Erstaunlich finde ich noch heute, dass es Tester von damals gibt, die mich auf das Spiel ansprechen und fragen, ob ich noch weiter dran arbeite. Die Antwort ist zwar, dass ich das Spiel noch nicht verworfen habe, aber es komplett neu gestalten möchte. Und dafür fehlt mir im Moment die Zeit und auch die guten Ideen. Erstaunlich auch, wie knallhart diese lieben Menschen sind, die meine unreife Spielidee damals spielten, denn sie testen noch heute meine Spiele...

Dieses Jahr gab es für mich nach der Messe in Essen ein Aha-Erlebnis. Und zwar mit dem Spiel Keyflower (R&D Games, 2012). Dort muss man Waren über die eigenen Dorffelder zu den passenden Orten transportieren. Bei First Flush musste man den Tee von den Feldern in die Weiterverarbeitung und von dort zum Hafen transportieren. Meine Idee hat einfach nicht so richtig funktioniert. Das Logistikspielchen im Spiel war lahm und träge. Keyflower hat ein ähnliches System und es funktioniert wunderbar und einwandfrei. Genau so was hätte ich damals für First Flush gewollt. Falls ich mich nochmal an First Flush ransetze, werde ich das System aus Keyflower adaptieren und versuchen meine eigene Version davon zu kreieren.
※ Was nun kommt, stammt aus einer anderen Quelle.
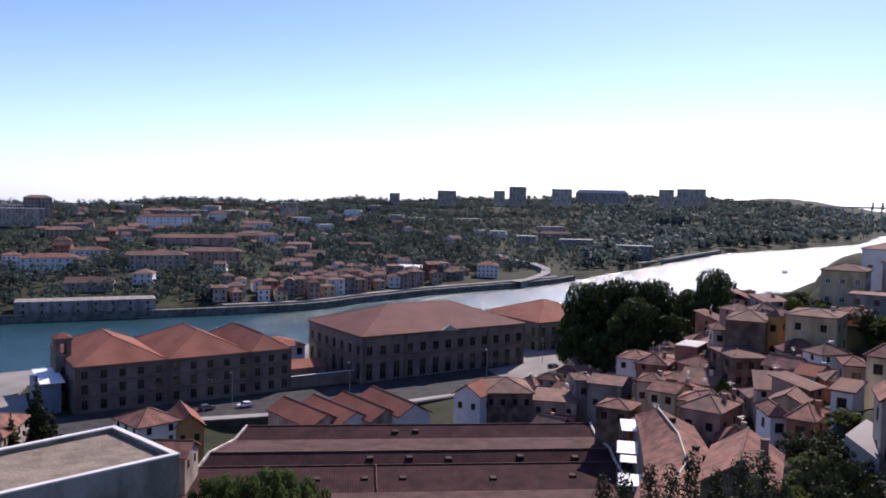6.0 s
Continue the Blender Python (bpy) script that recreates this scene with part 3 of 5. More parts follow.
def boundary_wall(x0, y0, x1, y1, z0, z1, z2, thick, mat, label, name="boundary_wall"):
    d = Vector((x1 - x0, y1 - y0, 0))
    e = empty(name, pose(x0, y0, 0, 0, 0, math.degrees(math.atan2(d.y, d.x))), label, "wall", kind="structure")
    n = d.length
    bm = bmesh.new()
    V = [bm.verts.new(p) for p in ((0, 0, z0), (n, 0, z0), (n, thick, z0), (0, thick, z0), (0, 0, z1), (n, 0, z2), (n, thick, z2), (0, thick, z1))]
    for q in ((0, 3, 2, 1), (4, 5, 6, 7), (0, 1, 5, 4), (1, 2, 6, 5), (2, 3, 7, 6), (3, 0, 4, 7)):
        bm.faces.new([V[i] for i in q])
    uv_planar(bm)
    part("wall", bm, mat, e)
    bm = bmesh.new()
    V = [bm.verts.new(p) for p in ((-0.05, -0.08, z1), (n + 0.05, -0.08, z2), (n + 0.05, thick + 0.08, z2), (-0.05, thick + 0.08, z1),
                                   (-0.05, -0.08, z1 + 0.14), (n + 0.05, -0.08, z2 + 0.14), (n + 0.05, thick + 0.08, z2 + 0.14), (-0.05, thick + 0.08, z1 + 0.14))]
    for q in ((0, 3, 2, 1), (4, 5, 6, 7), (0, 1, 5, 4), (1, 2, 6, 5), (2, 3, 7, 6), (3, 0, 4, 7)):
        bm.faces.new([V[i] for i in q])
    part("coping", bm, mat if mat in (RUBBLE, SHADE_BROWN, QUAY_STONE) else COPING, e)
    return e


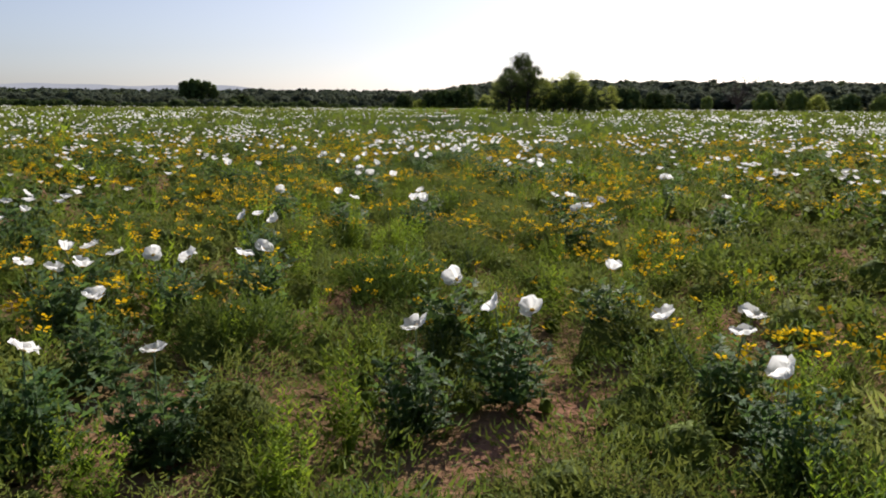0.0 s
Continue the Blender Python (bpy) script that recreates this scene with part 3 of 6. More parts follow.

 P.S. Ich hab irgendwo noch Fotos zu Hause aufm Rechner von den damaligen Testspielen. Die werde ich nachreichen.
P.S.S. Es könnte der Eindruck entstehen, ich würde Opera nicht mögen. Das ist nicht der Fall. Ich halte es sogar für eines der interessanteren Spiele seines Jahrgangs, wenngleich es mir wie eine Puerto Rico-Variante erscheint. Das Geldproblem in dem Spiel ist aber ein Fakt, dem der Autor mit einer kleinen Regeländerung abhilfe schafft. Auf Boardgamegeek veröffentlichte er eine Variante (Opera Allegro), die die Zeitabschnitte II und III je eine Runde kürzt. Ich habe das so bisher einmal gespielt und zumindest die Geldsache ist dadurch sehr stark verbessert. Ob sich Ungleichmäßigkeiten bei den anderen Spielelementen ergeben kann ich aber nach einer Partie nicht überblicken.